Decades of public health research has shown that wealth is the strongest factor that influences health, but many Southern Californians face barriers to achieving financial security. For health funders like The California Wellness Foundation, investing our resources in efforts to reduce income inequality is one strategy to improve the health of low-income communities.
Foundations can make grants to organizations that integrate asset building strategies into health and human service programs. Financial coaching, credit repair and guidance in building savings can help families regain a stable economic footing. In Oakland, the Brilliant Baby program uses a two-generation approach to fighting poverty by offering financial coaching to low-income women through home visiting programs.

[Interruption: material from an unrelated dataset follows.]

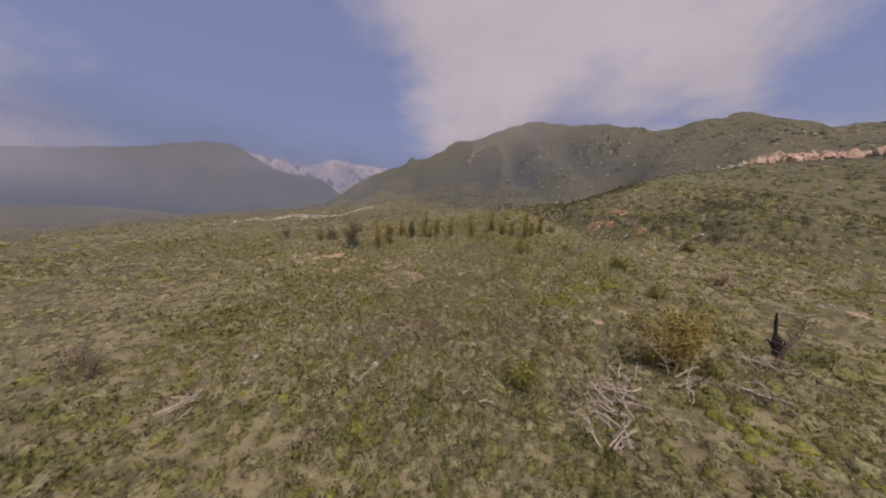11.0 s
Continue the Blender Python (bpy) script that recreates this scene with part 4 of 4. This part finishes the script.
WOOD_GROVE = [(0.4, 60.6, 2, 4.2, 75, .09), (-0.4, 58.6, 3, 1.8, 40, .05), (-3.9, 63.0, 6, 2.2, 80, .045), (-5.6, 62.1, 7, 2.2, 60, .045), (-5.0, 58.6, 3, 2.0, 70, .05), (-4.8, 60.0, 3, 1.6, 95, .045),
              (-10.2, 63.2, 4, 3.0, 30, .05), (-12.4, 60.8, 4, 1.8, 20, .04), (9.6, 62.6, 5, 1.7, 60, .04), (6.3, 65.2, 2, 2.2, 20, .05), (14.0, 62.8, 5, 1.7, 110, .045), (16.3, 63.0, 6, 2.2, 130, .05),
              (15.6, 61.4, 4, 1.8, 120, .04), (21.4, 66.3, 2, 2.4, 15, .05), (3.2, 62.2, 5, 1.4, 60, .04), (11.4, 61.6, 4, 1.4, 120, .04), (-7.9, 57.5, 4, 1.8, 55, .05), (-8.9, 55.6, 3, 1.4, 70, .04), (-1.2, 63.4, 4, 1.6, 20, .04)]
for k, (x, y, n, ln, a, th) in enumerate(WOOD_GROVE):
    fallen_wood(x, y, 350 + k, n + n // 2, ln, a, 0.6, 1.1, th * 0.9)

# ---- stones ----
STONES = [(39.8, -31.0, 0.2), (40.2, -30.8, 0.15), (39.5, -30.6, 0.13), (53.0, -4.0, 0.42), (58.3, -2.3, 0.2), (40.4, -7.8, 0.22), (29.6, 48.3, 0.4), (30.3, -31.0, 0.16), (83.1, -13.1, 0.5), (61.6, -32.8, 0.4), (22.5, 65.9, 0.48), (22.9, 65.2, 0.46), (28.4, 80.1, 0.5),
          (-8.5, 50.4, 0.28), (22.0, 65.0, 0.3), (30.6, 62.0, 0.28), (43.4, 60.4, 0.5), (46.5, -3.2, 0.2), (47.5, -5.0, 0.16), (57.0, 20.0, 0.4), (-34, -20, 0.5), (-44, -50, 0.6), (-30, -48, 0.5),
          (-22, -40, 0.4), (-52, -30, 0.6), (-60, -12, 0.5), (-8, -32, 0.3), (-16, -33, 0.3), (36.0, 52.0, 0.4), (48.0, 60.0, 0.4), (120, -12, 0.8), (128, -30, 0.8), (110, 0, 0.7), (112, 12, 0.7)]
for k, (x, y, r) in enumerate(STONES):
    boulder(x, y, r, 400 + k, flat=0.55 if r > 0.45 else 0.7)
rs = np.random.default_rng(77)


def cluster(x, y, n, along, across, turn, lo, hi):
    u, v = rs.normal(size=n) * along, rs.normal(size=n) * across
    c, s = math.cos(turn), math.sin(turn)
    return np.stack([x + u * c - v * s, y + u * s + v * c], -1), rs.uniform(lo, hi, n)


for label, args in (("broken pale orange cliffs across the hillside", (101, 116.5, 60, 3.6, 4.0, 0.1, 0.4, 1.8)),
                    ("broken pale orange cliffs across the hillside", (113, 120, 85, 5.2, 7.0, 0.0, 0.4, 2.0)),
                    ("broken pale orange cliffs across the hillside", (131, 120, 100, 6.0, 8.0, 0.1, 0.4, 2.1)),
                    ("small broken pale rocks on the hillside", (91, 118, 18, 2.6, 1.0, 0.3, 0.4, 1.0)),
                    ("pale rocky scar near the hilltop", (0, 268, 46, 4.0, 4, 0.3, 0.5, 1.4)),
                    ("orange rock outcrop on the brow of the slope", (-57, 29, 22, 1.9, 1.0, 0.9, 0.5, 1.3)),
                    ("scattered dull orange rocks on the mountain flank", (60, 215, 45, 30, 18, 0.2, 0.4, 1.0)),
                    ("scattered pale rocks along the ridge", (175, 80, 60, 14, 5, 0.6, 0.6, 1.6))):
    spots, sizes = cluster(*args)
    rock_field("rock_outcrop", spots, sizes, 500 + int(args[2]), M_CLIFF if "orange" in label or "scar" in label else M_ROCK, label, 1.15 if "cliffs" in label else 0.75)
spots, sizes = [], []
for _ in range(700):
    t = rs.uniform() ** 0.7
    spots.append((-128 + 68 * t + rs.normal() * 5, 132 + 62 * t + rs.normal() * (6 + 3 * t)))
    sizes.append(rs.uniform(0.25, 1.0))
rock_field("wash_stones", spots, sizes, 520, M_ROCK, "band of pale boulders in the dry wash", 0.6)

# raw banks along the gullies
for k, (x0, y0, x1, y1, h) in enumerate([(74.6, 15.0, 77.6, 12.2, 1.0), (78.6, 10.0, 81.6, 7.4, 1.1), (30.6, 78.2, 33.4, 75.6, 0.6), (36.0, 79.4, 39.0, 76.6, 0.9), (33.4, 75.0, 34.6, 73.6, 0.8), (36.2, 68.2, 38.0, 66.6, 0.9), (55.4, 42.6, 57.6, 40.2, 0.9)]):
    earth_bank(x0, y0, x1, y1, h, 600 + k)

Foundations can also fund organizations that advocate for improved wages and benefits, including living wage campaigns. We’ve funded organizations like California Food Policy Advocates in Los Angeles to advocate for improved access to CalFresh and other public benefit programs.
And we can use our own voice to speak out when government loses sight of how policies impact families. For Cal Wellness, this recently meant providing public comment on the proposed changes to “public charge” rules that would have forced immigrant families to make difficult choices between meeting basic needs and keeping their families together in the United States.
While these strategies are important and can make real differences in the lives of those living in poverty in Southern California, we won’t be able to make long-lasting change without tackling structural inequalities tied to factors like race. Philanthropy can also play an important role here, if our boards of directors and my fellow CEOs are willing to engage in challenging conversations.